Multimodal Views of the Human Retina
A. Terry Bahill *
Systems Engineering, University of Arizona,1622 W. Montenegro, Tucson AZ USA, 85704-1822, USA
Patrick J. Barry
Envision Eye Care Center, Tucson Arizona, USA
*Author to whom correspondence should be addressed.
Abstract
Aims:To show the relationships among subject-reported measures of vision, the view through an ophthalmoscope, the view through a slit lamp, the view through a clinician’s eye, optical coherence tomography (OCT) images, fundus photos, visual field diagrams and Optomap images.
Methodology: Over 1000 clinical ocular measures (taken on one subject over a six-year period of time) were collected, analyzed and summarized. These measures were reduced to 50 images and tables: they were then categorized and filtered, and the essence resulted in the figures contained in this paper.
Results: This paper shows that the retina literature is full of contradictory nomenclature. For example, clinicians use the term fovea to name the 1° diameter disk at the very center of the retina and they use the term macula to name the 5° diameter ring that surrounds it. Whereas, anatomists use the term fovea to name the 5° diameter disk at the center of the retina and they use the term macula to name the 20° diameter ring that surrounds it. This paper demonstrates how the same information appears in the subject’s reports of vision, a facial photograph, an optical coherence tomography image, a fundus photo and a visual field diagram. Finally, it shows how to map information between these views.
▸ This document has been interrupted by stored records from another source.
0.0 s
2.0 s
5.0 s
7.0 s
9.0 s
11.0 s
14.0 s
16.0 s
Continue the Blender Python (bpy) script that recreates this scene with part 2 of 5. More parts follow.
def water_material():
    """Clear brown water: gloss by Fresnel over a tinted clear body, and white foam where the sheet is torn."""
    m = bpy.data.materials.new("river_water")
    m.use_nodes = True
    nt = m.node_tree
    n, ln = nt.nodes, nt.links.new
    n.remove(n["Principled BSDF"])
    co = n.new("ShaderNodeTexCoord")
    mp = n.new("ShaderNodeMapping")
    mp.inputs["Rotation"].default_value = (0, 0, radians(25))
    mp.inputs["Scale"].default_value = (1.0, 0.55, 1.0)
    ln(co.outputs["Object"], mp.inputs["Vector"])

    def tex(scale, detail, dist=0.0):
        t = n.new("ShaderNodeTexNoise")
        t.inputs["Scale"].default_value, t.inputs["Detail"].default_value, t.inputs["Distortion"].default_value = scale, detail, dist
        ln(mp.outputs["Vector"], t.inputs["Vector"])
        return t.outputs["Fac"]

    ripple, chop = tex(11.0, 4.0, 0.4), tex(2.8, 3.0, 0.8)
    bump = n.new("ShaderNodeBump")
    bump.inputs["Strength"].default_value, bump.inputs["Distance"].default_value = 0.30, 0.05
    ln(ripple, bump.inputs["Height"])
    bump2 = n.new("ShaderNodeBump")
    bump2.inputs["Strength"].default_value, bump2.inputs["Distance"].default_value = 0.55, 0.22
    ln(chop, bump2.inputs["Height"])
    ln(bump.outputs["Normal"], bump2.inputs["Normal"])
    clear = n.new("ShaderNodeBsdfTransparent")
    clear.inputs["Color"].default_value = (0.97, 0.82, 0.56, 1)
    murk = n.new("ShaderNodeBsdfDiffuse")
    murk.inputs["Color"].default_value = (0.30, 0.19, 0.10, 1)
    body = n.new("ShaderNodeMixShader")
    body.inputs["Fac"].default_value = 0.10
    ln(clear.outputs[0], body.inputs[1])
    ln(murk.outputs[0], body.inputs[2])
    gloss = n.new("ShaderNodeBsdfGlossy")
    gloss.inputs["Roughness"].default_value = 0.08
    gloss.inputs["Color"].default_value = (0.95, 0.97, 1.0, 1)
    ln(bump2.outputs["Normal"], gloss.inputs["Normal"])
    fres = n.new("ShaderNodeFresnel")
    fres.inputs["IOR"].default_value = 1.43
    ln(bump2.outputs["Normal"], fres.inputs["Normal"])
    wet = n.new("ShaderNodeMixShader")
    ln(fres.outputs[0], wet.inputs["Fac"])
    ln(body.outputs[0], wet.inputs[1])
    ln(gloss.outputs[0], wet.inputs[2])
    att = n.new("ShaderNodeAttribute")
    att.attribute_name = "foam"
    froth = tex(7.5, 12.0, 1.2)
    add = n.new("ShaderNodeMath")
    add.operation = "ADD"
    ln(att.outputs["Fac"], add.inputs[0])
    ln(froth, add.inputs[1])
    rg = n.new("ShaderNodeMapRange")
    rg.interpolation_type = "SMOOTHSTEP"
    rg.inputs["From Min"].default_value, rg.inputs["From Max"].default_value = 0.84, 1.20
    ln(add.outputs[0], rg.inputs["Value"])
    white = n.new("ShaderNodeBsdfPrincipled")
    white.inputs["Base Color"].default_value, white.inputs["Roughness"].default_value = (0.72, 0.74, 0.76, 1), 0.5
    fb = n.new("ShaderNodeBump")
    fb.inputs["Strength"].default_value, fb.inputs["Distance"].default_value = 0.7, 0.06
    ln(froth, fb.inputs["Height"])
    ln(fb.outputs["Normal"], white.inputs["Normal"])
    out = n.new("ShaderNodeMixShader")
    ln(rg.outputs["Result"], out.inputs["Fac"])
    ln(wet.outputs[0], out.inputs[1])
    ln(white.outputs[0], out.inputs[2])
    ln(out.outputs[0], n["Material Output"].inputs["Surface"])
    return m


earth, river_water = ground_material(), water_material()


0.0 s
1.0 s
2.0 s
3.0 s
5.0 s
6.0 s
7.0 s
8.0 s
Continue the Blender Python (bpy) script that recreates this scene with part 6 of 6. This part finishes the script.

Conclusions: The retina-viewing techniques analyzed in this paper can be compared qualitatively, but differences in the techniques preclude precise superposition of the images. A perfect mapping is impossible: because (among other reasons) the algorithms for transforming three-dimensional (3D) shapes into two-dimensional (2D) images are nonlinear and are different for different techniques.